I had met Nick Arrojo a few years before when we were both working with Aveda but I hadn’t really spent much time with him. His current business was just about to open and mine was booming, so it wasn’t until a few years later that I made Nick into my next mentor. I had liked his personality and consultation style on What Not To Wear My so my wife and I flew to New York to take a two-day class at Nick’s growing salon. The session was called Up Close With Nick, and it helped me take things to the next level. Nick was much more business focussed than I was and it made me see things with a more controlled and purpose-filled eye. And we opened our second location.

Ted Gibson was another former Aveda guy and I had paid attention as his name started to grow outside of the Aveda world. We knew back in the 90s he was special, and now he was in New York, had Angelina’s endorsement and was becoming the next big name and his salon was taking off. So my team and I flew to New York for an IBS show where Ted and his team were presenting. I wanted to get closer so I paid extra and took a hands-on with Ted and his husband Jason Backe.

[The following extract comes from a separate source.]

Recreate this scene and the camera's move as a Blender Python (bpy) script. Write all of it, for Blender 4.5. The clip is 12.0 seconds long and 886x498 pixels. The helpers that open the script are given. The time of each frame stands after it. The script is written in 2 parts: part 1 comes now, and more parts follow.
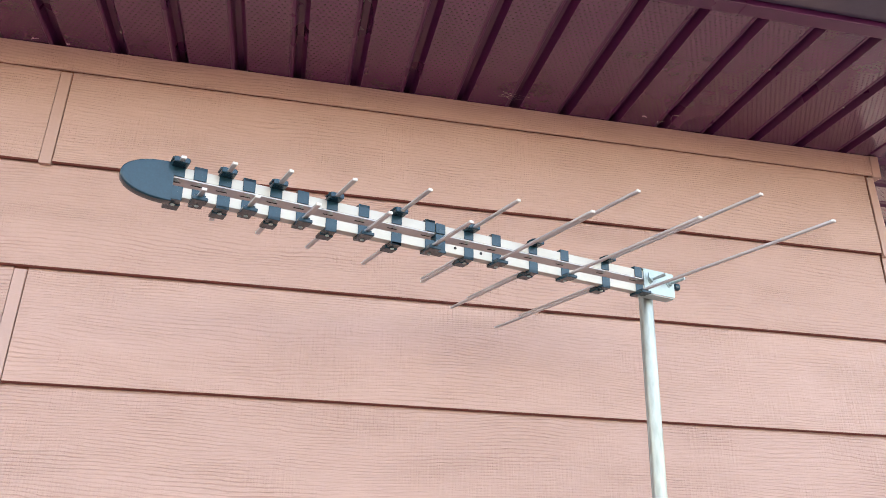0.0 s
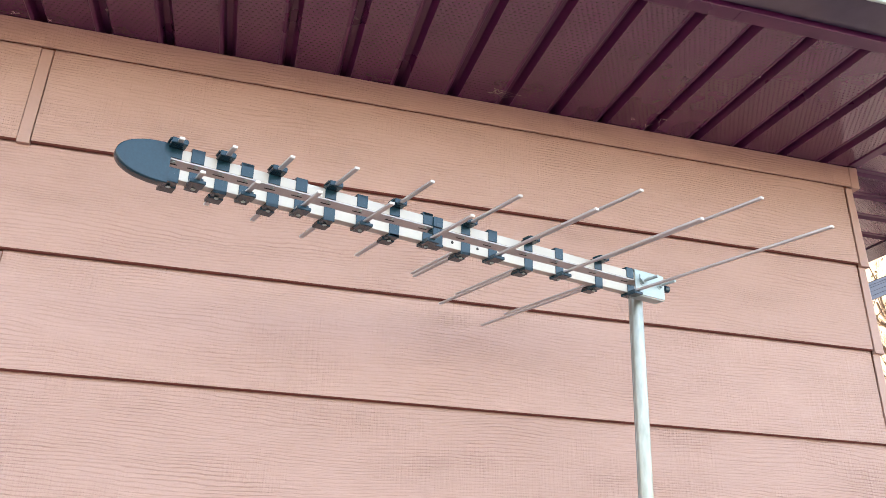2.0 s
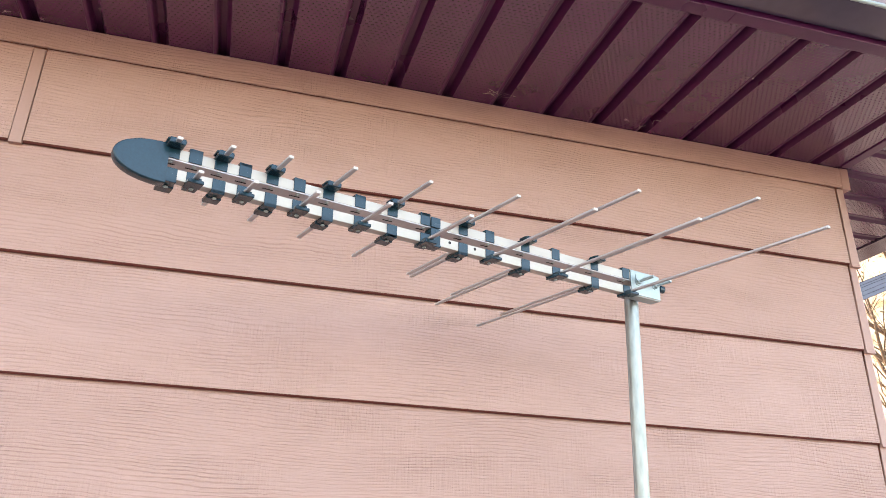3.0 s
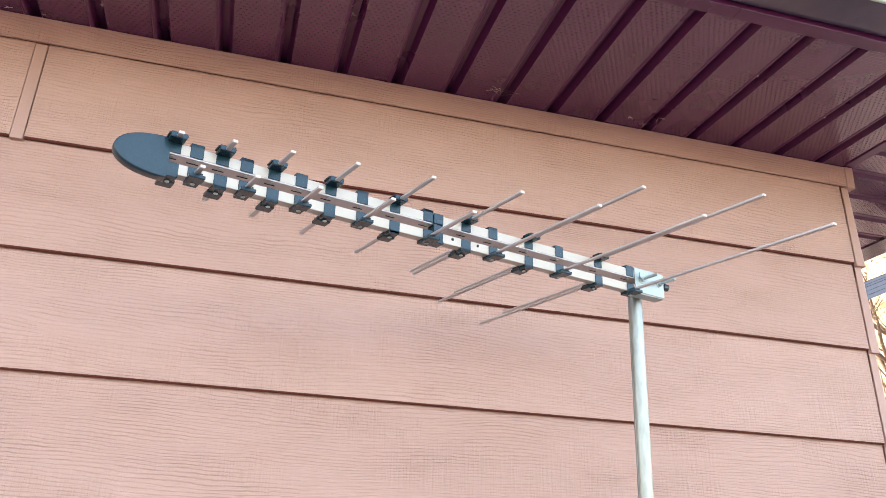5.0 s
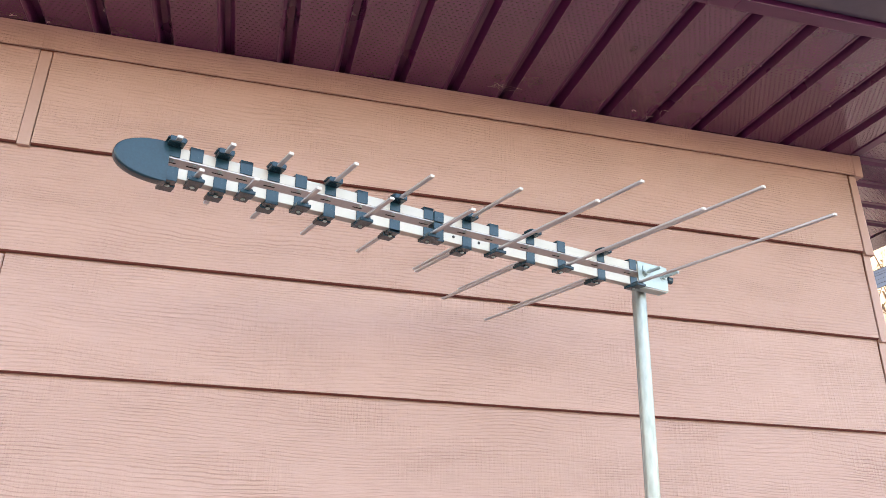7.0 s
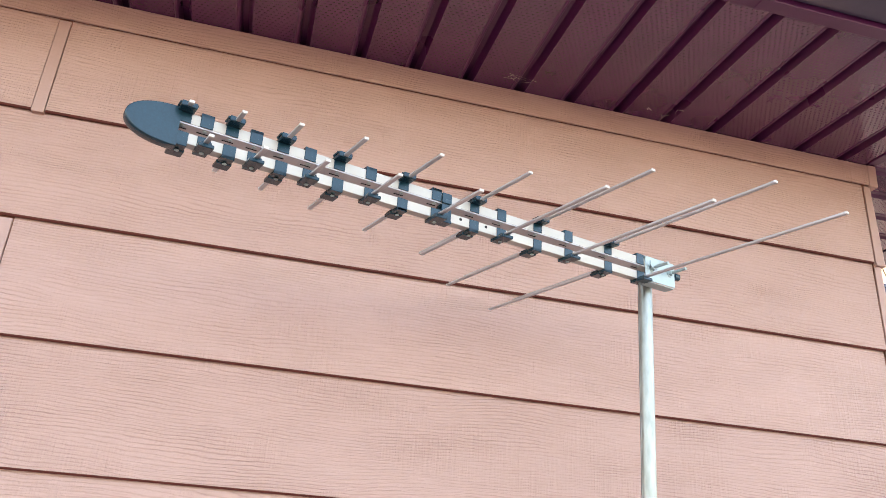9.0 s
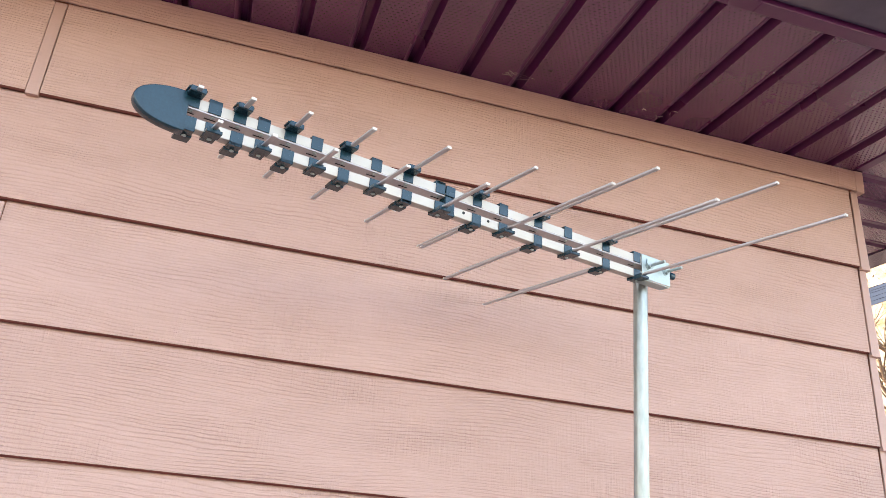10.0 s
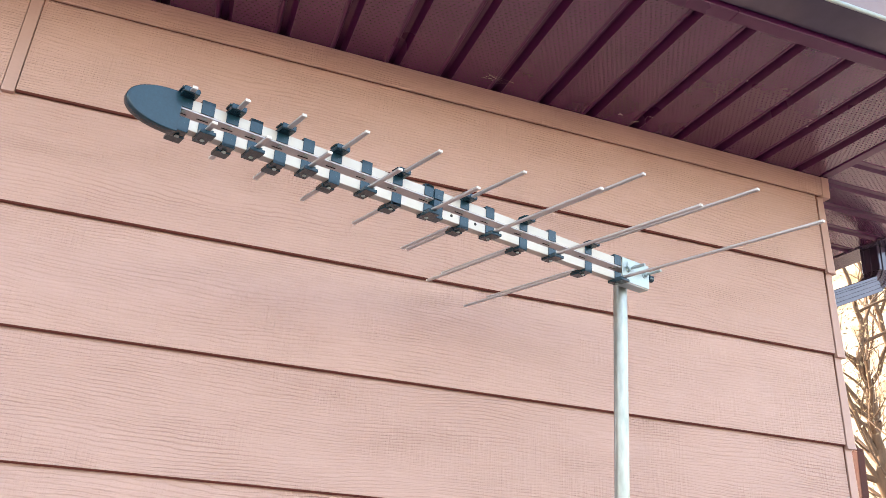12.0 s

Now understand this; I almost never take classes to learn hair. I take classes to pay attention to how the person speaks and their mannerisms. And this was no different. I am a good hairdresser and I have strong core ideas, so I’m only looking for little tips and tricks, not to change the way I work. But there were two women who actually left the class when they discovered that there wouldn’t be any colour education. I shook my head, and if they had paid attention to who Ted became later, I hope they regretted leaving and learned something. This was well before What Not To Wear but it wasn’t as if Ted wasn’t already a big name.

I learned an extremely valuable lesson from Ted when his model came in 40 minutes late, with a coffee and no real apology. That one exchange changed the way I think completely and was more than worth the cost of the trip and class. I also name dropped some people from my Aveda years and connected with Ted and Jason, enough so that they came to my salon in Vancouver to talk to my team, as well as had dinner with me.